Python解析XML获取数据完整教程 | Python XML处理指南

JiJi
Python
2025-07-24
2267

Python解析XML获取数据完全指南

本教程将详细讲解如何使用Python解析XML文件、提取数据、处理命名空间以及修改XML文档。XML作为一种常见的数据交换格式，在配置文件、Web服务和数据存储中广泛应用。

XML处理库选择

Python提供了多个XML处理库，最常用的是：

库名称	优点	缺点	适用场景
xml.etree.ElementTree	Python标准库，无需安装	功能相对基础	基本XML解析需求
lxml	功能强大，性能优异	需要单独安装	复杂XML处理，XPath支持
xml.dom	完整的DOM实现	内存消耗大	需要完整DOM树操作

安装XML处理库

ElementTree是Python标准库的一部分，无需安装。
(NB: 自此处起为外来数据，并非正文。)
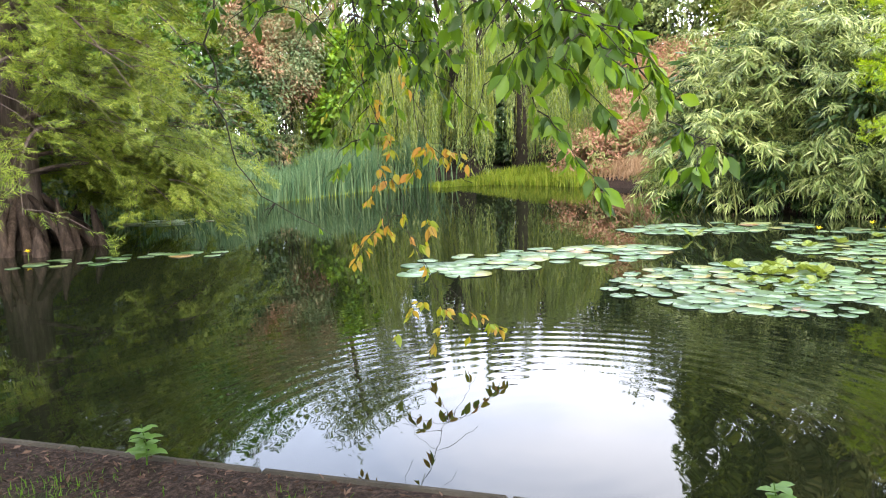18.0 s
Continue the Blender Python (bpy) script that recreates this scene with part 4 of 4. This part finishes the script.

对于更高级的lxml库，可以使用pip安装：

pip install lxml

示例XML文件

我们将使用以下简单的XML文件作为示例：

<bookstore>
    <book category="cooking">
        <title lang="en">Everyday Italian</title>
        <author>Giada De Laurentiis</author>
        <year>2005</year>
        <price>30.00</price>
    </book>
    <book category="children">
        <title lang="en">Harry Potter</title>
        <author>J.K. Rowling</author>
        <year>2005</year>
        <price>29.99</price>
    </book>
    <book category="web">
        <title lang="en">Learning XML</title>
        <author>Erik T. Ray</author>
        <year>2003</year>
        <price>39.95</price>
    </book>
</bookstore>

使用ElementTree解析XML

1 导入库并加载XML

使用ElementTree解析XML文件：

import xml.etree.ElementTree as ET

tree = ET.parse('books.xml')
root = tree.getroot()
                

2 遍历XML元素

访问根元素并遍历子元素：

# 遍历所有book元素
for book in root.findall('book'):
    title = book.find('title').text
    author = book.find('author').text
    price = book.find('price').text
    print(f"Title: {title}, Author: {author}, Price: {price}")
                

3 访问元素属性

获取元素的属性值：

for book in root.findall('book'):
    category = book.get('category')
    lang = book.find('title').get('lang')
    print(f"Category: {category}, Language: {lang}")
                

使用lxml高级功能

lxml库提供了XPath支持和更强大的解析能力：

from lxml import etree

# 解析XML
parser = etree.XMLParser(remove_blank_text=True)
tree = etree.parse('books.xml', parser)
root = tree.getroot()

# 使用XPath查找元素
expensive_books = root.xpath("//book[price > 35]")
for book in expensive_books:
    title = book.find('title').text
    price = book.find('price').text
    print(f"Expensive book: {title}, Price: {price}")

# 修改XML内容
for price in root.xpath("//price"):
    new_price = float(price.text) * 0.9  # 打9折
    price.text = str(round(new_price, 2))

# 保存修改后的XML
tree.write('discounted_books.xml', pretty_print=True)
        

处理XML命名空间

当XML包含命名空间时，需要特殊处理：

<root xmlns:bk="http://example.com/books">
    <bk:book>
        <bk:title>Python Guide</bk:title>
    </bk:book>
</root>

# 处理命名空间
namespaces = {'bk': 'http://example.com/books'}
titles = root.findall('bk:book/bk:title', namespaces)
for title in titles:
    print(title.text)
        

注意： 在解析大型XML文件时，考虑使用iterparse方法进行增量解析，以减少内存消耗。